The power and psychology associated with hair is not new or trivial; it makes its appearance as a symbol of power in many histories and legends. In the Hebrew Bible, Delilah cuts off Samson’s hair and robs him of his God-given strength. The image of Roman Medusa with her serpent-covered head is easily recognizable, yet less remembered is that she chose to transform her hair thus following her violent rape by Poseidon. Sif, wife of Thor, was robbed of her long tresses that fell past her feet and was the color of wheat fields by trickster god Loki. To assuage the wrath of Thor, Loki brought woven threads of gold for Sif as a replacement and atonement for his misdeed.
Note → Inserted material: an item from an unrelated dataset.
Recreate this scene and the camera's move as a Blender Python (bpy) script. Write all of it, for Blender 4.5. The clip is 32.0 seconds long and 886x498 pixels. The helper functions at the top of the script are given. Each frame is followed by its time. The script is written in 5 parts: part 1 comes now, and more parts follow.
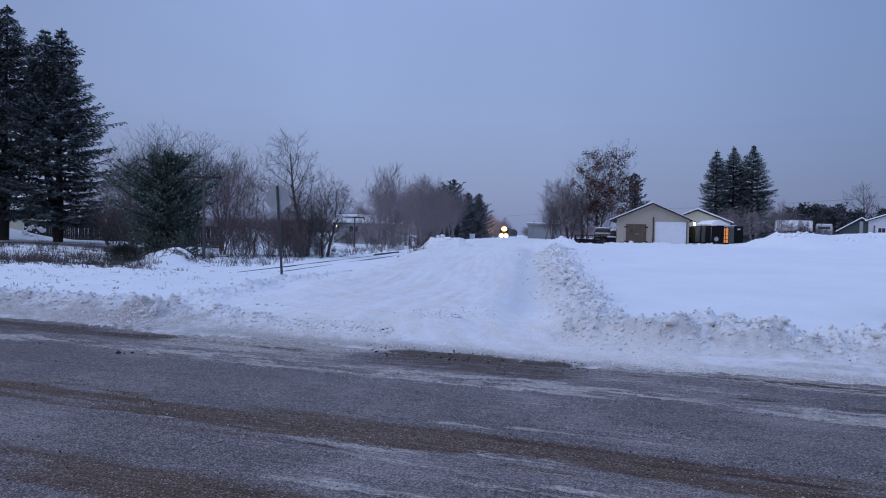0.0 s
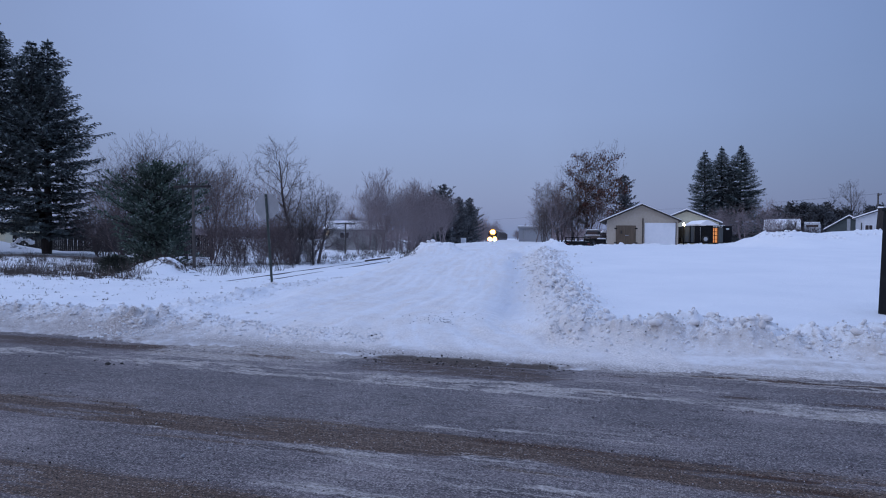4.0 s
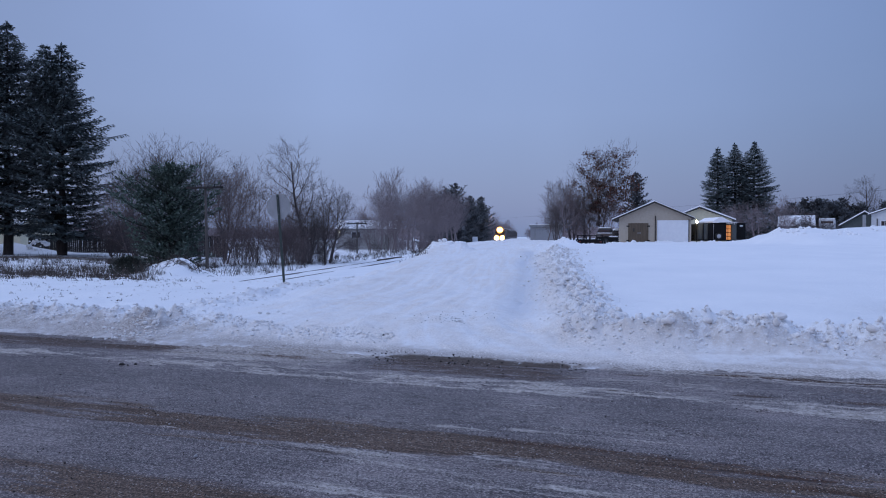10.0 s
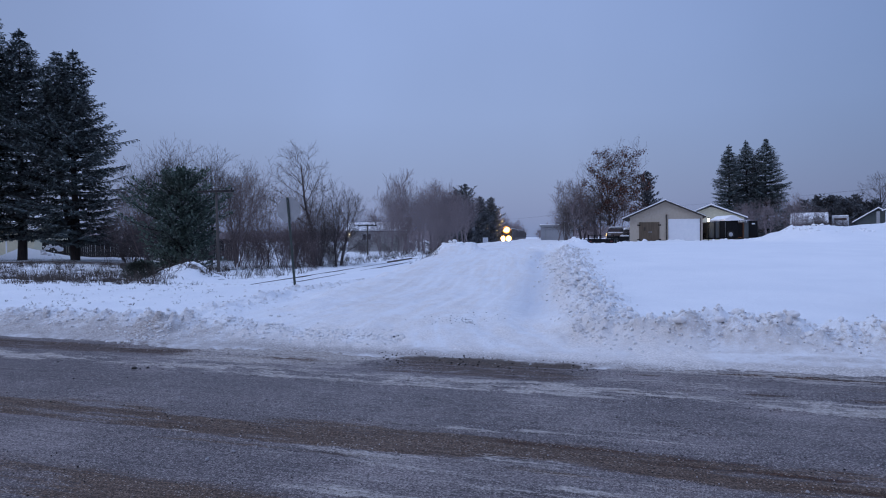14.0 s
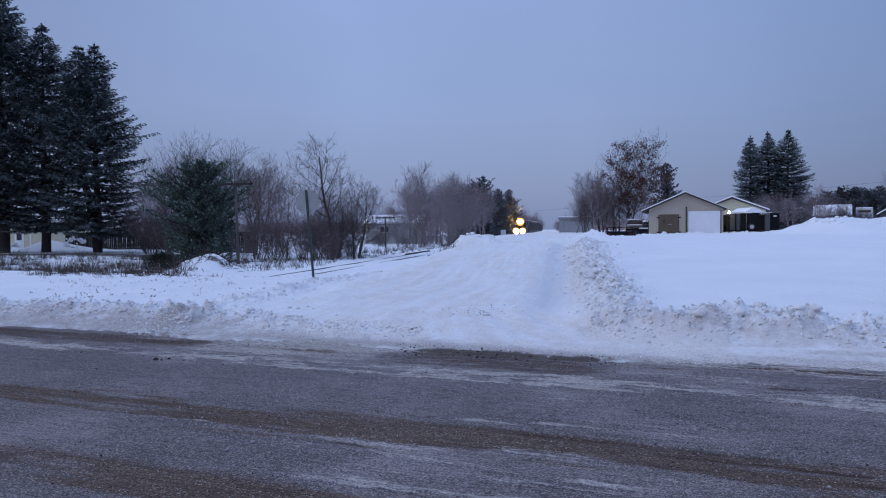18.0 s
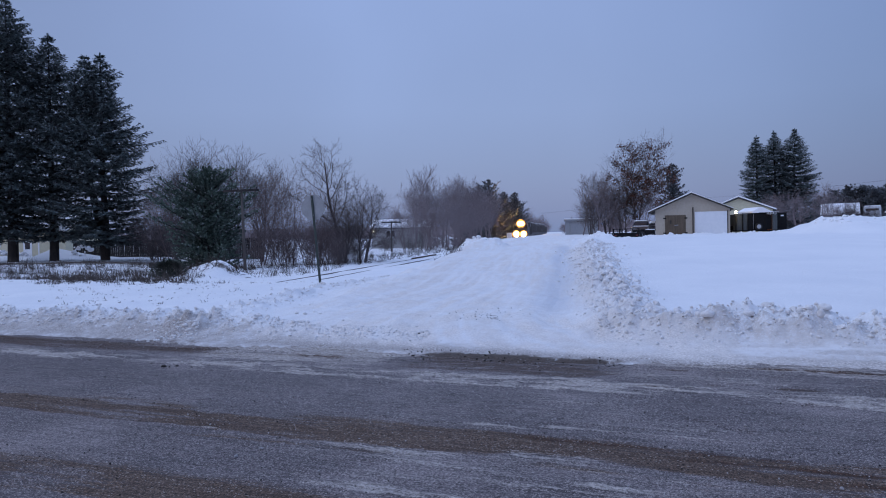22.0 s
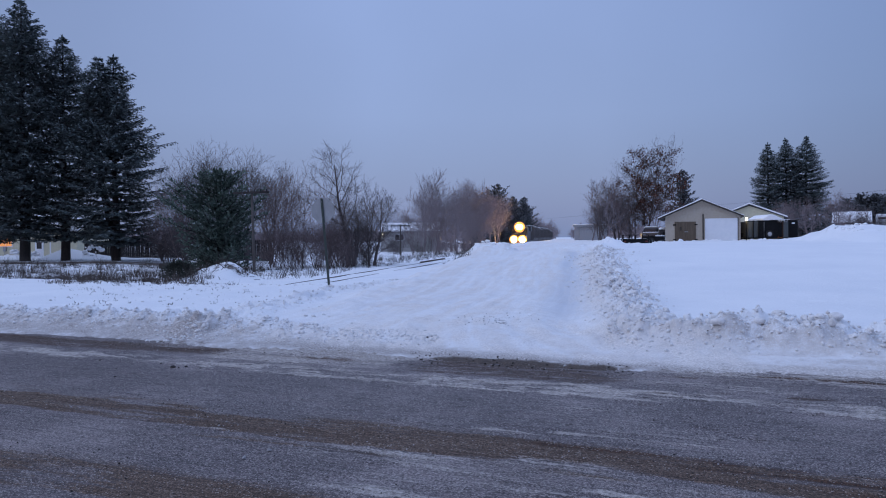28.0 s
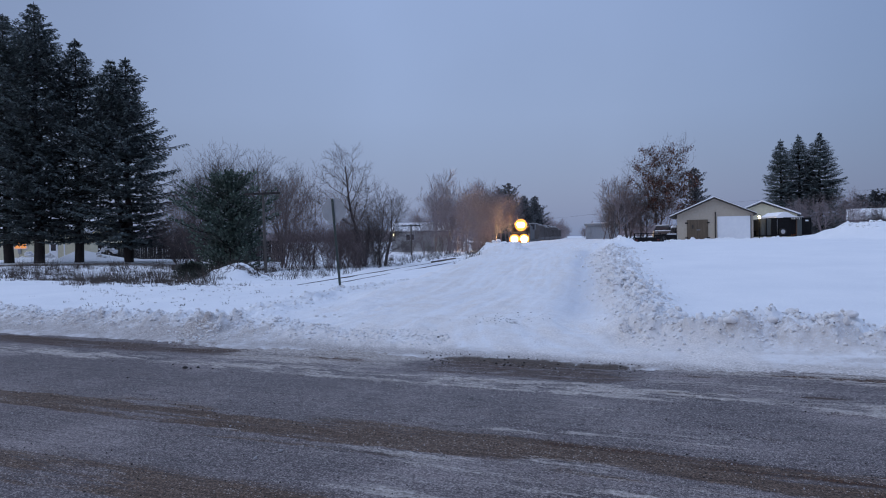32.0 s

Closer to home, Navajo tradition is to wear one’s hair long as a symbol of wisdom – since it is believed that thoughts grow with hair. The forced shearing of hair in schools across many Indian Nations had negative effects that were on par with linguistic and religious mandates.
For me, one of the most poignant literary moments is when Jo March – tomboy heroine of Little Women and idol of my childhood – sells her hair, her one symbol of beauty and femininity, to a wig shop to help with her injured father’s recovery. It tells of sacrifice and identity, even if that identity is overwhelmed with conflict and questions.
Ultimately, what I decide to do with my hair will not have the social impact equal to the Mohawk of Miley Cyrus. It will not jeopardize my acceptance into grad school; I will continue to work, make money and to panic irrationally about the future. I will eventually cut a few inches, and they will inevitably grow back.
To cut or not to cut, that is the question…
…Now back to graduate school applications, where I will cease to compare myself with Hamlet, for I doubt it will be viewed favorably.